## Stated goal
Omit every picture, and retype the lines that run from the beginning of the data below through the line containing "weed(0.75, 10.2, 0.3, 4, 9, 0.2)", inclusive.

## Provided data
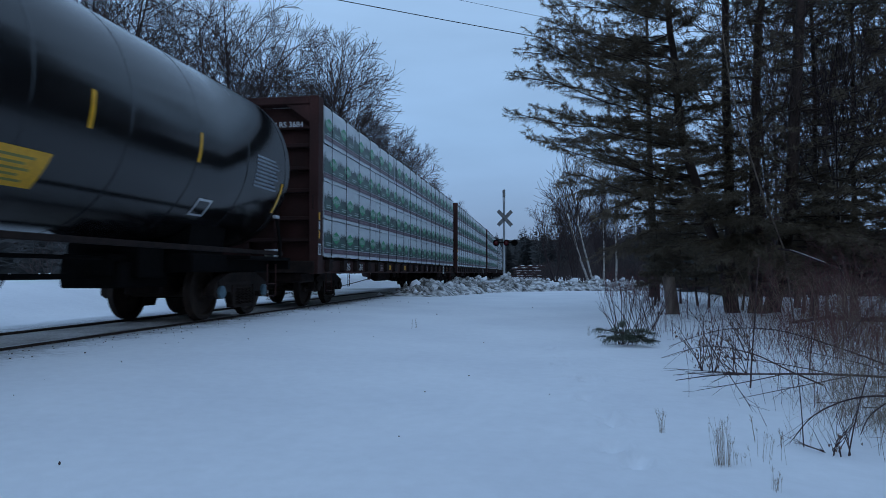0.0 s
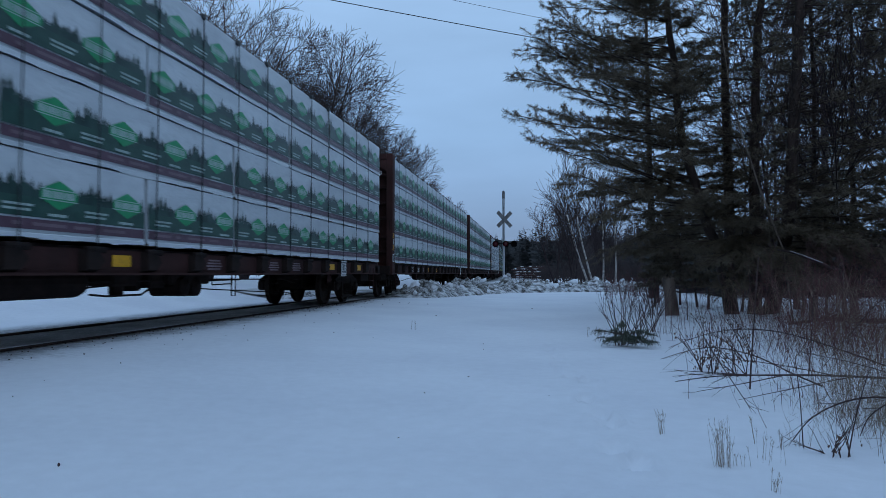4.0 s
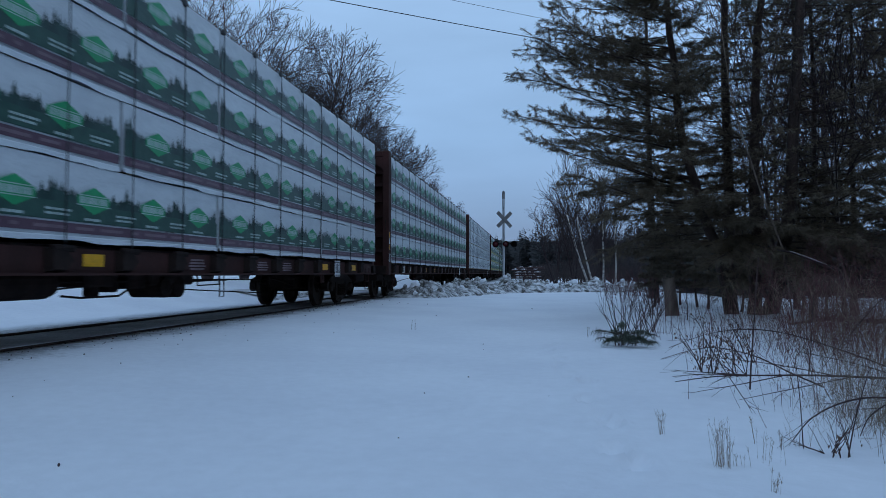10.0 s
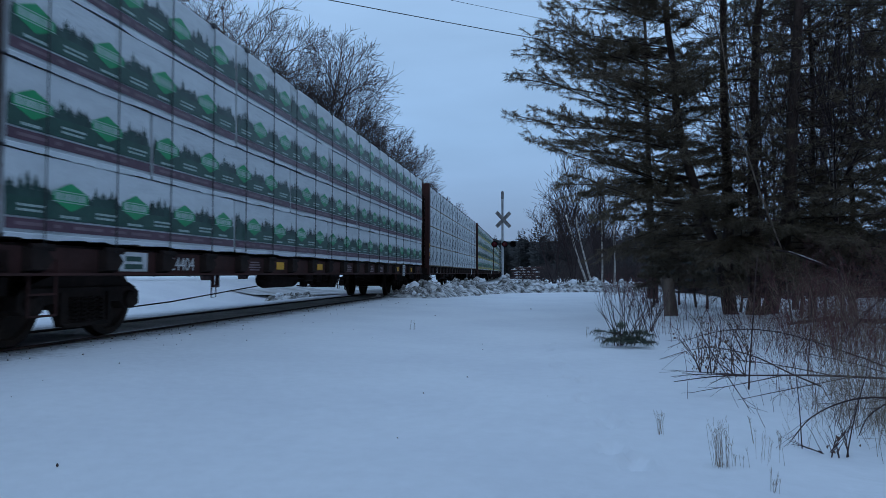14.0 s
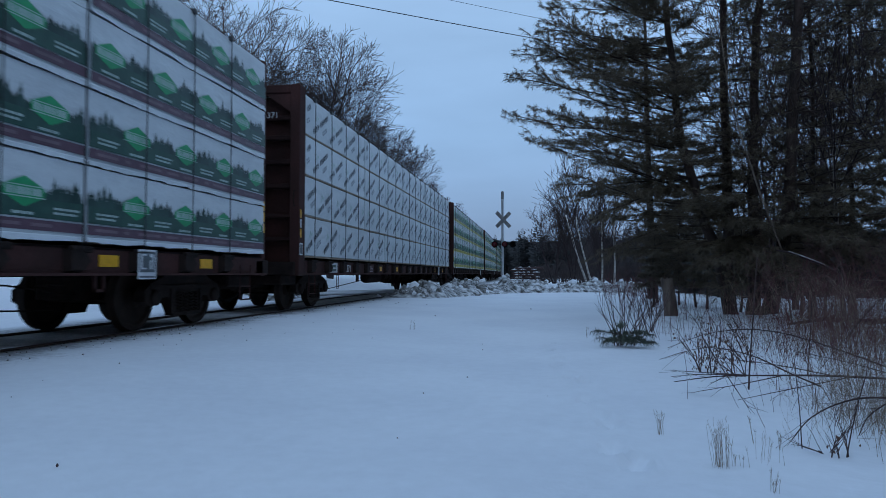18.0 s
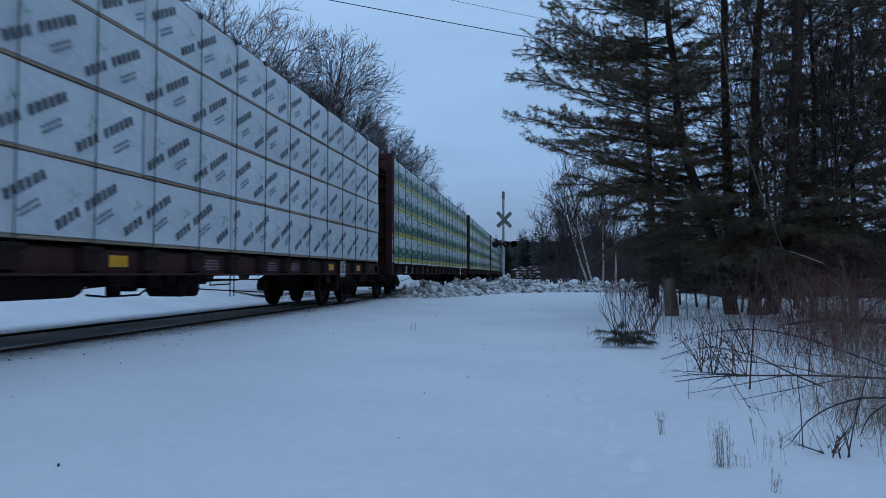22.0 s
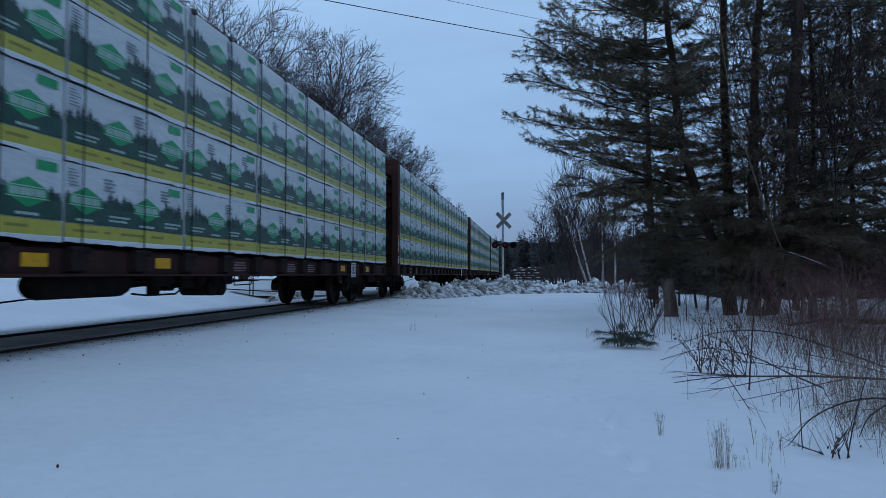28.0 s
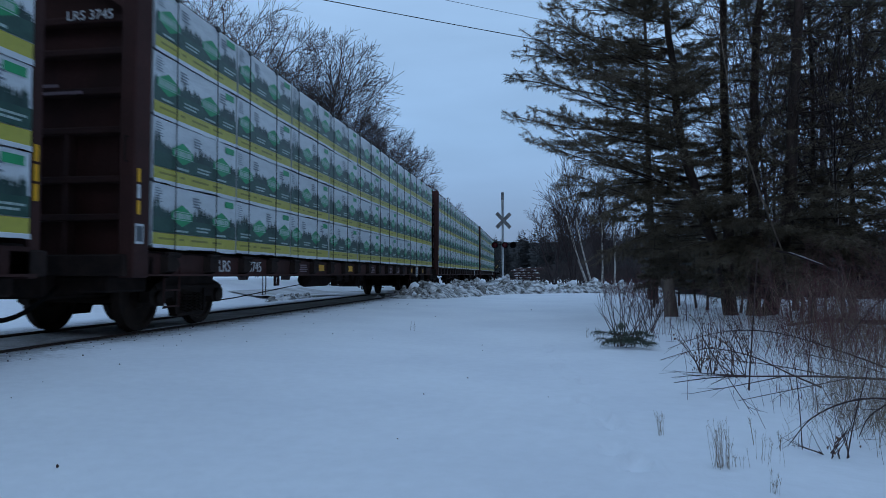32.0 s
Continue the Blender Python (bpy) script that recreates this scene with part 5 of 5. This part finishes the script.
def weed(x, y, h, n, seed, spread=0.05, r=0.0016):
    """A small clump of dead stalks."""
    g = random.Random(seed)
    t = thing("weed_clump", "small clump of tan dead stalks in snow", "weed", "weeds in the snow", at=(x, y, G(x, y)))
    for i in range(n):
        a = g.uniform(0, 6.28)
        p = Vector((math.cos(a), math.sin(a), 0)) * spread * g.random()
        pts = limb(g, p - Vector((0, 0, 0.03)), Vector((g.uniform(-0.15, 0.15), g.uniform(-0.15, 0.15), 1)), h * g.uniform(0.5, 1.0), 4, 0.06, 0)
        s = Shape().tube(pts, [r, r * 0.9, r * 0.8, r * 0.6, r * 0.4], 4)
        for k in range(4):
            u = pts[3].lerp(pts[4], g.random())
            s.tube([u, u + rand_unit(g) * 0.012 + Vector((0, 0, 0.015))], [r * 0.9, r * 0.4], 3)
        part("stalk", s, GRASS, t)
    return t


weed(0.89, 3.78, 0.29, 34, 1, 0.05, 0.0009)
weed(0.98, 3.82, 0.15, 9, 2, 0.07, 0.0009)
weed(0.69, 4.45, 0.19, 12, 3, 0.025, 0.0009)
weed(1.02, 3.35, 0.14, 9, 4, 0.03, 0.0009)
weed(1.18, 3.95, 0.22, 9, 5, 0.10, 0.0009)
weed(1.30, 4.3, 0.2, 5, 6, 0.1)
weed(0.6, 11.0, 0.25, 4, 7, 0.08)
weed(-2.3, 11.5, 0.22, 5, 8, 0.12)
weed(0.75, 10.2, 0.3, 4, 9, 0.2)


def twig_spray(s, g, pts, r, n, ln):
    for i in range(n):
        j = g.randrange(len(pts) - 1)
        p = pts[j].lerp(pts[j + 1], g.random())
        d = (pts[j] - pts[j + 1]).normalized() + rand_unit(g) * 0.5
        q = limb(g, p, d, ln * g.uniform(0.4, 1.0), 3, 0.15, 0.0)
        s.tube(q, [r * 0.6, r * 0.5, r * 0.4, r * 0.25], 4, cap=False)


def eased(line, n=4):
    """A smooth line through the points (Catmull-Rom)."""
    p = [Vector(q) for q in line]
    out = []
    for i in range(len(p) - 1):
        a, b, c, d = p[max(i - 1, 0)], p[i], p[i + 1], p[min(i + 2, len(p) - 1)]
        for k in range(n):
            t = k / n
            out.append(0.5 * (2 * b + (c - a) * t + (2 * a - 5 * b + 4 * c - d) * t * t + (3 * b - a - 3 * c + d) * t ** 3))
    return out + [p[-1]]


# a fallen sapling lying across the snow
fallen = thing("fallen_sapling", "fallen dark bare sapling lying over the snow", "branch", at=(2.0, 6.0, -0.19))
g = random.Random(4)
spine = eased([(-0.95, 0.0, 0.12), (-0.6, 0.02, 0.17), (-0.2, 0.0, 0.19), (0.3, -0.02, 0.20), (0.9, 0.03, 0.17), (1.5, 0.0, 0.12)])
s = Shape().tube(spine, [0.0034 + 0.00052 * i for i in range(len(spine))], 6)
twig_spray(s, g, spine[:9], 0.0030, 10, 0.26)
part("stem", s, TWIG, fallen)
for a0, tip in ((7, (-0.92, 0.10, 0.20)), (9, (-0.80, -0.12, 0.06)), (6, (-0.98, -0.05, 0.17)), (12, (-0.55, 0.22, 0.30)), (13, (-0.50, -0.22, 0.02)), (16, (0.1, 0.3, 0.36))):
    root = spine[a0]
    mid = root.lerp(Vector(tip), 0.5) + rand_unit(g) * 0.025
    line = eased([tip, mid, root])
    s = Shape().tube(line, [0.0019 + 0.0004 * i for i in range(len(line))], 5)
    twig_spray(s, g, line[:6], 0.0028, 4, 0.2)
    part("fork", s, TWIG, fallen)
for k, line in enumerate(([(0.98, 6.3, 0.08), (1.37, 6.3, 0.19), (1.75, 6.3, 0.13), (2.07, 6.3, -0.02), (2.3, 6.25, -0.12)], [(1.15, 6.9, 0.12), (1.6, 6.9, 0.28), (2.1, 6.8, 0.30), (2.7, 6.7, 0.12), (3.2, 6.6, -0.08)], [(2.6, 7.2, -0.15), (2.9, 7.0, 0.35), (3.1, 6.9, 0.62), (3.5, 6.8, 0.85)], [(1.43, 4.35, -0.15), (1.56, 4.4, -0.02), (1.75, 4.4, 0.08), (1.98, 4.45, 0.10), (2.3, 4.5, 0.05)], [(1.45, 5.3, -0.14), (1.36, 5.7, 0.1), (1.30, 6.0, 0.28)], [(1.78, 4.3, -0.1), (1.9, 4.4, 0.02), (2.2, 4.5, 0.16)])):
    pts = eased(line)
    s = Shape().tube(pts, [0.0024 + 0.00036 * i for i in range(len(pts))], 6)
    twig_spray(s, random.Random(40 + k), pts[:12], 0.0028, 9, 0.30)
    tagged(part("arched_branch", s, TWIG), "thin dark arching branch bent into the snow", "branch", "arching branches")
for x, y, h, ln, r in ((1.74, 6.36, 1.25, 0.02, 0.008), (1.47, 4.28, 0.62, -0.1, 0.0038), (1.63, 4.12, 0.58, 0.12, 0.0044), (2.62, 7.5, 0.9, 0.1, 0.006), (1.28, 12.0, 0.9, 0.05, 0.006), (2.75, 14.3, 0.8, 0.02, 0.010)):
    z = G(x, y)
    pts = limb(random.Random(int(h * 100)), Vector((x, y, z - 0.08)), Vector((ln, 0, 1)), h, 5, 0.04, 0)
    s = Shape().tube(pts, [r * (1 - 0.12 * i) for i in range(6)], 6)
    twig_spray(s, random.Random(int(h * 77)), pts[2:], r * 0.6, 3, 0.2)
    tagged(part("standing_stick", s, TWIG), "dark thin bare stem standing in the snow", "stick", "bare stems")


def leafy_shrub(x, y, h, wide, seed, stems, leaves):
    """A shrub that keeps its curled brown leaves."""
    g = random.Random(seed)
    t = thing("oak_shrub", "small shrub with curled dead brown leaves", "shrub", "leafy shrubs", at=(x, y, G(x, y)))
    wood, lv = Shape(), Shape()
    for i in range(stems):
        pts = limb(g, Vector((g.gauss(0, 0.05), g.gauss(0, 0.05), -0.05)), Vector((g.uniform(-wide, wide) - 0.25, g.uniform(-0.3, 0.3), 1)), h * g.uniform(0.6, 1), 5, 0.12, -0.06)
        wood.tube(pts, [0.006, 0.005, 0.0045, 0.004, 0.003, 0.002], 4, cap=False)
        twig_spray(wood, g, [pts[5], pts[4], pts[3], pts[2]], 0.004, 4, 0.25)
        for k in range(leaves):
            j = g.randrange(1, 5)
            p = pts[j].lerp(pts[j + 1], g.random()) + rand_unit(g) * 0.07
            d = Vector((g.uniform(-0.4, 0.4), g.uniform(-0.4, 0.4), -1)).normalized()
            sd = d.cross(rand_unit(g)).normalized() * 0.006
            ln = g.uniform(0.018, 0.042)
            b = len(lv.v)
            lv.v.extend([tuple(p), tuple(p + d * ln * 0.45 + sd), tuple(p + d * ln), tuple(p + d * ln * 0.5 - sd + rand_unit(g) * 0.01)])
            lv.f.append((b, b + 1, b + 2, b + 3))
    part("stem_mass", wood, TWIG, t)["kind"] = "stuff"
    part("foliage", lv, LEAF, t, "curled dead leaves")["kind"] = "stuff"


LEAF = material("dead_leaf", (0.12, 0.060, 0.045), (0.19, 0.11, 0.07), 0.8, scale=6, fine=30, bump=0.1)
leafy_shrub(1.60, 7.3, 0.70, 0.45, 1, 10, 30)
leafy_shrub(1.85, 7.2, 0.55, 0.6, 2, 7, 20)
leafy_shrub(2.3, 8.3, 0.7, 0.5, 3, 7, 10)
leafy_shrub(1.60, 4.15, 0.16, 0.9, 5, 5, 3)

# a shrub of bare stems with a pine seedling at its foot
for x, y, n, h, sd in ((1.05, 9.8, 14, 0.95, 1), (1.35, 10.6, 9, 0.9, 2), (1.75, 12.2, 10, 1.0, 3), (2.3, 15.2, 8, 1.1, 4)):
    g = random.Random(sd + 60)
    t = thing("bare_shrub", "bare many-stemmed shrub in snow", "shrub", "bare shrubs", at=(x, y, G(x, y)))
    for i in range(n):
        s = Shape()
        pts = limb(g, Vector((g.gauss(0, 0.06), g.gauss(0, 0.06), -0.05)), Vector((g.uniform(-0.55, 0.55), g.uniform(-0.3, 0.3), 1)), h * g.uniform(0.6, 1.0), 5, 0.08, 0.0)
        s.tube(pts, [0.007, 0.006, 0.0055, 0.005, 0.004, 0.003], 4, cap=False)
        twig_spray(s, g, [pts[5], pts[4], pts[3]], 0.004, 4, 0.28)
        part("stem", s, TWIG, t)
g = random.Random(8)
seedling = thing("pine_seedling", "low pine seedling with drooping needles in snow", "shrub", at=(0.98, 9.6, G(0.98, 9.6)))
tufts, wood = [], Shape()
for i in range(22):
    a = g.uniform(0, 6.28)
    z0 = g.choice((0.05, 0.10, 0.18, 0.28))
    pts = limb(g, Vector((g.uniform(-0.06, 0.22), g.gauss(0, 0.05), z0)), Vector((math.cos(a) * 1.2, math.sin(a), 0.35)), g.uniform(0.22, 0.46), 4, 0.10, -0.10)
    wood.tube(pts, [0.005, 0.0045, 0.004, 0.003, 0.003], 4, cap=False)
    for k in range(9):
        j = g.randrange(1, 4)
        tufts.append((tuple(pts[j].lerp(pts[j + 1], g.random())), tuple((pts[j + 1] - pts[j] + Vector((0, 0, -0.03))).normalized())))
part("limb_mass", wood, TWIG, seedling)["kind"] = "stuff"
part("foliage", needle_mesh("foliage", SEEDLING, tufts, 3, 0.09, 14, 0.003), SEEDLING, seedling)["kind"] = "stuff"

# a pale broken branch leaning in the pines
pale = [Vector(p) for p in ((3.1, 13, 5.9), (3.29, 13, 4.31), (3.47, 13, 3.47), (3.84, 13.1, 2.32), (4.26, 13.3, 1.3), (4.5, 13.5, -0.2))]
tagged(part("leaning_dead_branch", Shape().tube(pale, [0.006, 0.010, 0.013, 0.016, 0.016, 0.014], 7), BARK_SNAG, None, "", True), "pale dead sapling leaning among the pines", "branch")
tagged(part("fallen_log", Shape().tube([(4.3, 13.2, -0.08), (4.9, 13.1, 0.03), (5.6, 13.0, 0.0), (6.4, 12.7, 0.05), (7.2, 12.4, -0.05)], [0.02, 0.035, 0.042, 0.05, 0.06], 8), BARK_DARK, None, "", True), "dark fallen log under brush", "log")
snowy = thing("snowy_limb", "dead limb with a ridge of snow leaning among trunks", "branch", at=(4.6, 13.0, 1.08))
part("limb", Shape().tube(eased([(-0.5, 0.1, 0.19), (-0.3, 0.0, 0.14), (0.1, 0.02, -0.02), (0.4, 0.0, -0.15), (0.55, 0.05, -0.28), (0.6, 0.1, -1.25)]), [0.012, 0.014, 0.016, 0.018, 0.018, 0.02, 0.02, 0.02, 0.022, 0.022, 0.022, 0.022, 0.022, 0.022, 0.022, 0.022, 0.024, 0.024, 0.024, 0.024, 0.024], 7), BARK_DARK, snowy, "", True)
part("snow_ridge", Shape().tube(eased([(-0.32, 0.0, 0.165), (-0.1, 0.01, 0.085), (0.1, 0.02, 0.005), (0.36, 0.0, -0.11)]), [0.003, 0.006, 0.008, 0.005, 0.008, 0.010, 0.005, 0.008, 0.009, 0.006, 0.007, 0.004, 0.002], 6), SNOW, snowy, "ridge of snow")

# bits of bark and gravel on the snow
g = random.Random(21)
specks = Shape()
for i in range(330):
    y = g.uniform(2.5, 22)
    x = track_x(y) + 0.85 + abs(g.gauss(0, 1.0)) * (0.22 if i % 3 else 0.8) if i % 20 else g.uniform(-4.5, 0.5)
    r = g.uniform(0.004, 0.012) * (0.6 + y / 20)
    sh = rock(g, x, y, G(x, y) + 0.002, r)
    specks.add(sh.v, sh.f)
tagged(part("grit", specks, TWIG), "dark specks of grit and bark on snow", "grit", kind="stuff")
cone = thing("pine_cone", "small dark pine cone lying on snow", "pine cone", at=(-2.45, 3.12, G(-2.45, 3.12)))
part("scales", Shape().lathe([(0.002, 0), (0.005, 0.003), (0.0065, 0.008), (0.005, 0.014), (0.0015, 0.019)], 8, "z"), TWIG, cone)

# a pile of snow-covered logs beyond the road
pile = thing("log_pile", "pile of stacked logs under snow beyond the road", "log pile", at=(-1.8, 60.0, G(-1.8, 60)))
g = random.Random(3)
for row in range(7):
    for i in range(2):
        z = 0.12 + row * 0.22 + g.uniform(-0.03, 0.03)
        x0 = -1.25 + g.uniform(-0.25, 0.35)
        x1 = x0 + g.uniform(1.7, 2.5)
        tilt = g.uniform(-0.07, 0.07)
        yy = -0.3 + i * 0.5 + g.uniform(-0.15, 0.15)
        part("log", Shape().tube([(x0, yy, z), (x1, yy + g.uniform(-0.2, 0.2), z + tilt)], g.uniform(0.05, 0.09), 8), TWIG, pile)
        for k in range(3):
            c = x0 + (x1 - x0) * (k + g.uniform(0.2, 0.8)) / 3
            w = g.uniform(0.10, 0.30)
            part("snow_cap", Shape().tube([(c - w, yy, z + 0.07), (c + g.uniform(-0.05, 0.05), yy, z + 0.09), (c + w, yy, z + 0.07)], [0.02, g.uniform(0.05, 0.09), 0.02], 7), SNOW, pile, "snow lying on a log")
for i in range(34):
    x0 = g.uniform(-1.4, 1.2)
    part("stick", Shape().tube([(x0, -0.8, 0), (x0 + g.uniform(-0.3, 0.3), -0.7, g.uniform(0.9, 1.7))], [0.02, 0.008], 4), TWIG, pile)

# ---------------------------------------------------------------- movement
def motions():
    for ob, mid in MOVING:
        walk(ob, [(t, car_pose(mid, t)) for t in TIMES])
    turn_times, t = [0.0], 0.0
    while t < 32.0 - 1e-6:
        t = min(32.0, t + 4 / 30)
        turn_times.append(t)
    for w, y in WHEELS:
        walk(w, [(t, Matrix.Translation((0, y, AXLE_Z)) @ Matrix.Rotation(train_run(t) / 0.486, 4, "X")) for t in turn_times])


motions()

## Response
0.0 s
4.0 s
10.0 s
14.0 s
18.0 s
22.0 s
28.0 s
32.0 s
Continue the Blender Python (bpy) script that recreates this scene with part 5 of 5. This part finishes the script.
def weed(x, y, h, n, seed, spread=0.05, r=0.0016):
    """A small clump of dead stalks."""
    g = random.Random(seed)
    t = thing("weed_clump", "small clump of tan dead stalks in snow", "weed", "weeds in the snow", at=(x, y, G(x, y)))
    for i in range(n):
        a = g.uniform(0, 6.28)
        p = Vector((math.cos(a), math.sin(a), 0)) * spread * g.random()
        pts = limb(g, p - Vector((0, 0, 0.03)), Vector((g.uniform(-0.15, 0.15), g.uniform(-0.15, 0.15), 1)), h * g.uniform(0.5, 1.0), 4, 0.06, 0)
        s = Shape().tube(pts, [r, r * 0.9, r * 0.8, r * 0.6, r * 0.4], 4)
        for k in range(4):
            u = pts[3].lerp(pts[4], g.random())
            s.tube([u, u + rand_unit(g) * 0.012 + Vector((0, 0, 0.015))], [r * 0.9, r * 0.4], 3)
        part("stalk", s, GRASS, t)
    return t


weed(0.89, 3.78, 0.29, 34, 1, 0.05, 0.0009)
weed(0.98, 3.82, 0.15, 9, 2, 0.07, 0.0009)
weed(0.69, 4.45, 0.19, 12, 3, 0.025, 0.0009)
weed(1.02, 3.35, 0.14, 9, 4, 0.03, 0.0009)
weed(1.18, 3.95, 0.22, 9, 5, 0.10, 0.0009)
weed(1.30, 4.3, 0.2, 5, 6, 0.1)
weed(0.6, 11.0, 0.25, 4, 7, 0.08)
weed(-2.3, 11.5, 0.22, 5, 8, 0.12)
weed(0.75, 10.2, 0.3, 4, 9, 0.2)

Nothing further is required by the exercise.